In a remote mountain village in Northern Laos, a crowd of 150 people gathers one evening. Many have traveled by foot from neighboring villages, eager to watch a new video drama featuring local Akha people.
The topic this evening is sexually transmitted infections (STIs). A new highway that winds through the region has brought not only development and commerce to the area—but also increasing rates of STIs and the prospect of HIV/AIDS.
“The Akha have sexual mores that have been exploited by people passing through the region,” says EDC’s Elliott Prasse-Freeman. “Villagers now have high rates of STIs. Given the explosion in cross-border trade and movement, there is a rising concern that this could become a hot spot of HIV infection.”
The Akha, an ethnic minority group isolated for centuries by geography and culture, are mostly unaware of STIs and how to prevent them. Government campaigns about reproductive health largely have passed them by, as the Akha have no written language and little infrastructure for official communication.
Outreach on the road
To reach the Akha in their own language, EDC developed a mobile outreach campaign involving video compact discs (VCDs). One VCD features a young Akha man coping with STIs. Shot by a Lao filmmaker with Akha performers, it includes local music and entertainment, as well as factual health information and prevention strategies. In 2007, the road show visited 53 villages in the region, reaching almost 13,000 people, about a third of the Akha population.

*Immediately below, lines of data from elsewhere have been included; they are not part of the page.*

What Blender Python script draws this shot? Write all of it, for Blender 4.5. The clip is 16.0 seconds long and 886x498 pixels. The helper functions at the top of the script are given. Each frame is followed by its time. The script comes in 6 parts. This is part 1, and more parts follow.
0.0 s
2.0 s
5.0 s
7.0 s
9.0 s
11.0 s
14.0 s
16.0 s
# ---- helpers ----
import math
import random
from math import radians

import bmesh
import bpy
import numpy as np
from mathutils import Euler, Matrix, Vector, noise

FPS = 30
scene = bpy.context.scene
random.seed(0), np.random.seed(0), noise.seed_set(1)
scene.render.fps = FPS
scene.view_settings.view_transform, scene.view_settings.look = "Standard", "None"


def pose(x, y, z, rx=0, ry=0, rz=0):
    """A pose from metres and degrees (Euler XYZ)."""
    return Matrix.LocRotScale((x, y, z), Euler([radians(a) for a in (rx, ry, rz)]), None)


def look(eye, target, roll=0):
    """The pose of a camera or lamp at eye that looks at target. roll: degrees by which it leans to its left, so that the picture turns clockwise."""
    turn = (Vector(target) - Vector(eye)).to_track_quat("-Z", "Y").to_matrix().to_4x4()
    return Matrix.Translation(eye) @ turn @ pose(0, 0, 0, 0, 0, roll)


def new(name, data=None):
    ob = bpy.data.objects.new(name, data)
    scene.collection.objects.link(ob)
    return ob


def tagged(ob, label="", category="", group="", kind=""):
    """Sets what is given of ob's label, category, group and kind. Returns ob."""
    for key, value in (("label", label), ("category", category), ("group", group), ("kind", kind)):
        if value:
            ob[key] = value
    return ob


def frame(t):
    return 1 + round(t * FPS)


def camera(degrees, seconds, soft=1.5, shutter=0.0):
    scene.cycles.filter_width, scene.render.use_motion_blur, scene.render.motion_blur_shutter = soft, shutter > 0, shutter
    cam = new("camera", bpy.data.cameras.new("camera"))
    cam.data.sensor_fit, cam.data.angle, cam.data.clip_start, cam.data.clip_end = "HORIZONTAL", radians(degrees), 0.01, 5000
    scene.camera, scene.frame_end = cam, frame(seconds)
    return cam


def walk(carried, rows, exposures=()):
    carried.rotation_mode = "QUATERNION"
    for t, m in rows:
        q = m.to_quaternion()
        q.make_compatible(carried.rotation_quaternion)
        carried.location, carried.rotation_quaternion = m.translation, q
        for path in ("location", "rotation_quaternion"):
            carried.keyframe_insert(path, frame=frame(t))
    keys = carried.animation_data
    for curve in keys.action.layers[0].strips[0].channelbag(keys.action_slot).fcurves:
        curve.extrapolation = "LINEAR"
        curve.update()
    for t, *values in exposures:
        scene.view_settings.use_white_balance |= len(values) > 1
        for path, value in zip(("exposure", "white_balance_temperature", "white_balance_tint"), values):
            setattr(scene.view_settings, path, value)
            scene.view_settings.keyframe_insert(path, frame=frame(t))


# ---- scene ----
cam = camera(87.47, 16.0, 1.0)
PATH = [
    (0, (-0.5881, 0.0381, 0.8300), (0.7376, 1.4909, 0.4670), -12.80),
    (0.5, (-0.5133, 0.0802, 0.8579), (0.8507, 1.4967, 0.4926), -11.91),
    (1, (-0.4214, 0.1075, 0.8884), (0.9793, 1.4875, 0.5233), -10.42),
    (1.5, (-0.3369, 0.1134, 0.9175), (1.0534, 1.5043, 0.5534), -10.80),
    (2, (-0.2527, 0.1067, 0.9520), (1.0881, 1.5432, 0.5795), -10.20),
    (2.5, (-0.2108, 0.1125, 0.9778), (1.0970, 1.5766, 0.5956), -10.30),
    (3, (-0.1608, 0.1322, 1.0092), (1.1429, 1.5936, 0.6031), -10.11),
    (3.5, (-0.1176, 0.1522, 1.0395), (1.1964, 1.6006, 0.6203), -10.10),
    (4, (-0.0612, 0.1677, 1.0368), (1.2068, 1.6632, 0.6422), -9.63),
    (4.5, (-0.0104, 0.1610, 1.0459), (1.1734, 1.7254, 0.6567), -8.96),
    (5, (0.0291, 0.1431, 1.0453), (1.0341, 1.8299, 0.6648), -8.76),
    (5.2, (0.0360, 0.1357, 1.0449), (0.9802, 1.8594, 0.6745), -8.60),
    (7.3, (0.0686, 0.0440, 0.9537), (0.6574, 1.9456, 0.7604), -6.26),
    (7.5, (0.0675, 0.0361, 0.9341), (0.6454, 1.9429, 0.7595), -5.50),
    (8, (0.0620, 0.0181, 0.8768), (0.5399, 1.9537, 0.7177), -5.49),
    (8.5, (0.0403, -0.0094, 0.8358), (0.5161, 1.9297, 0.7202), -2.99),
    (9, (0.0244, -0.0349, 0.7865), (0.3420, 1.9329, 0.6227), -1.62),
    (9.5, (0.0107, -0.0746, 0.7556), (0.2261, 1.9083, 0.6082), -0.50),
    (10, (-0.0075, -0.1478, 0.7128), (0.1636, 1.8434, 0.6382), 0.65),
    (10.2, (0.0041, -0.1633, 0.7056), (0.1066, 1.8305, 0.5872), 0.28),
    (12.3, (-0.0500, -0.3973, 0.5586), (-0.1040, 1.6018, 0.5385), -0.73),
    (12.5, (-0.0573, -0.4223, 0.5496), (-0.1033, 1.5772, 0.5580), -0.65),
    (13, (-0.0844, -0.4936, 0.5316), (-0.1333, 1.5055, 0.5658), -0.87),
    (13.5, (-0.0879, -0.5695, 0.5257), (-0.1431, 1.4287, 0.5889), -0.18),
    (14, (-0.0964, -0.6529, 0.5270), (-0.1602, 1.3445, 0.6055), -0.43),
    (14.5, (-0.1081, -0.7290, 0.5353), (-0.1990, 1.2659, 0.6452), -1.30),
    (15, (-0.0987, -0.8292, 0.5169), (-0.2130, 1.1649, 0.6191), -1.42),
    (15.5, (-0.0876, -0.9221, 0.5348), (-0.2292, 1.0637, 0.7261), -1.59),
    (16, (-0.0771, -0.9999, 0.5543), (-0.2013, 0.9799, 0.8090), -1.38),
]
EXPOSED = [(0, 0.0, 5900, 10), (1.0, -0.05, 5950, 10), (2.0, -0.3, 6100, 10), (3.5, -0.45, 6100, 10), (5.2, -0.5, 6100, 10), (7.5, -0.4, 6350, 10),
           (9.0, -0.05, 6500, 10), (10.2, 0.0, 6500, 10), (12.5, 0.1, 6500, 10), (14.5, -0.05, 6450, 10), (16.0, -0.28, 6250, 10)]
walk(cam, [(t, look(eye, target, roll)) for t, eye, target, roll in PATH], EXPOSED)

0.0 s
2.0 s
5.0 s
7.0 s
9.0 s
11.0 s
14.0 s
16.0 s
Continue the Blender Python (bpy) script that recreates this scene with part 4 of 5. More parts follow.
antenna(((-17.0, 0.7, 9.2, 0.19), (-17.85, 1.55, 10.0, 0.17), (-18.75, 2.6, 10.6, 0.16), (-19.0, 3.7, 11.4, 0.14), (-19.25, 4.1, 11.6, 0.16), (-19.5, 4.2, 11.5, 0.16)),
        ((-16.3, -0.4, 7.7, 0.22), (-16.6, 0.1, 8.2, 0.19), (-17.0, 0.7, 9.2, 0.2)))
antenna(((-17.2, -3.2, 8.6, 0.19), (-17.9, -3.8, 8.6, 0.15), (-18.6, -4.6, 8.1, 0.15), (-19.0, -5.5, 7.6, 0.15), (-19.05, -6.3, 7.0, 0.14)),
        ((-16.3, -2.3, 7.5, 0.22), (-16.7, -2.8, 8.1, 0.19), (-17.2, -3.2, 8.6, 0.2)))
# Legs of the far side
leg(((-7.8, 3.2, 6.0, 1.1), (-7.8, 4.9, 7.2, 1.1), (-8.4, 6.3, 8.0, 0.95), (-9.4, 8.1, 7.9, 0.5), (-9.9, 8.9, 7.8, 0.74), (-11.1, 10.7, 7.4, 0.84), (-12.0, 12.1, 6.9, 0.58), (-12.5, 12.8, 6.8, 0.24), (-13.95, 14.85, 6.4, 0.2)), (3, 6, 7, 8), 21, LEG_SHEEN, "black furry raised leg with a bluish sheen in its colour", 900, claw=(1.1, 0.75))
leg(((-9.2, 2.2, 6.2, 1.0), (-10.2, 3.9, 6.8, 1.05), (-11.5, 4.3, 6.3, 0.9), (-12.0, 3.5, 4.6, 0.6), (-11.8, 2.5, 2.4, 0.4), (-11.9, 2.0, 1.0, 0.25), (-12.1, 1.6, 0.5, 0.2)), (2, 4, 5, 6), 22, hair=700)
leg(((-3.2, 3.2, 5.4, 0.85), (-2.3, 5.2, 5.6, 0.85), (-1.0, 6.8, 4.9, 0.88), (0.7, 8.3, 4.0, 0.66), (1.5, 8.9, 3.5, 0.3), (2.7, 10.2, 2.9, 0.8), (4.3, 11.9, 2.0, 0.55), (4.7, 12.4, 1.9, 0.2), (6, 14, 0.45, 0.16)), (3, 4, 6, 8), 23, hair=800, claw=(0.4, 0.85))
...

A doctor from the Lao Ministry of Health accompanies each performance, answering questions, distributing condoms, and providing treatment. Peer educators and village authorities lead Q&A sessions and offer prevention information. The project has also trained local pharmacists to recognize STI symptoms, prescribe antibiotics, and make referrals to the clinic.
The project is managed by EDC’s Health and Human Development Programs, funded by Deutsche Bank, and developed with Norwegian Church Aid. Staff hope to extend the project to other communities. “We have developed a powerful model for reaching ethnic minorities with accessible health information,” says Prasse-Freeman.